Tom ended up 'helping out' at the dealership, called A.G. Schmidt Farm Equipment, for 44 years. At first, he worked after school and on weekends; after turning 16, he switched to full time, handling duties as a mechanic and a set-up and deliveryman. 'In those days you didn't worry about quitting school; we were busy because of the war,' he remembers. 'It worked out just fine for me though. I ended up making a career out of it.'
Soon after hiring on, he began collecting farm toys. 'When I had a few cents, I would buy a toy,' he recalls. 'I got to working full time, and I got to buying toys, and eventually the big ones, too.' His earliest toy tractors were an Allis-Chalmers C and a John Deere A; both were made in the 1940s by Fred Ertl Sr., and both are now considered rare.

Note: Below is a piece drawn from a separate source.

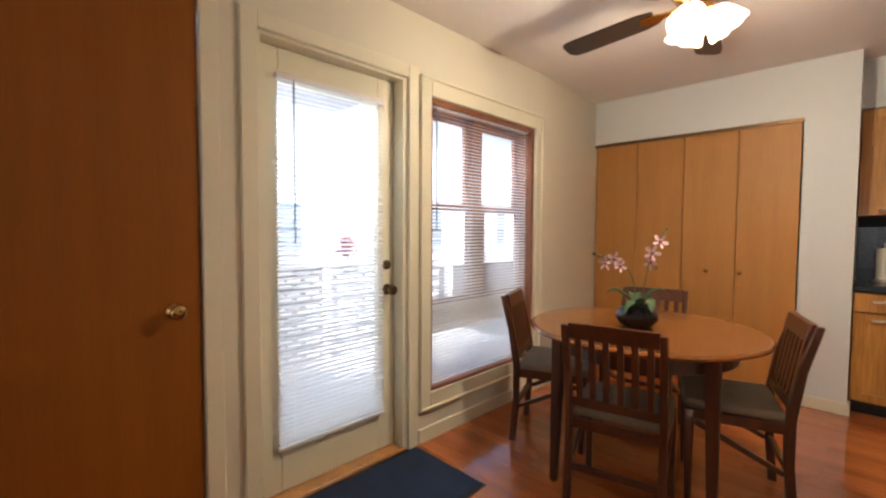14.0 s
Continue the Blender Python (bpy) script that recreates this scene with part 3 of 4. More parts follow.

Today, Tom's collection of farm toys numbers more than 100 and includes examples of Farmall and Massey-Harris tractors and implements as well as Allis-Chalmers and John Deere.
He enjoys them simply because they're farm machinery. The tractors, he says, especially have commanded his interest since boyhood. 'Even when Dad had his Fordson and McCormick, I made sure I was on the tractor with him when he went to the field.'
During his early years as a mechanic at Schmidt, Tom also made sure he was pre sent when a load of full-sized Model 60 All-Crop Combines came in on railroad flat cars. 'I would love to get the combine parts in a bay with parts all scattered out. You'd assemble it, and when you got it done, you felt like you accomplished something.' The process would take an entire day, he recalls. During the war, farmers had to have a permit to buy an All-Crop because wartime rationing put restrictions on the purchase of such large pieces of machinery.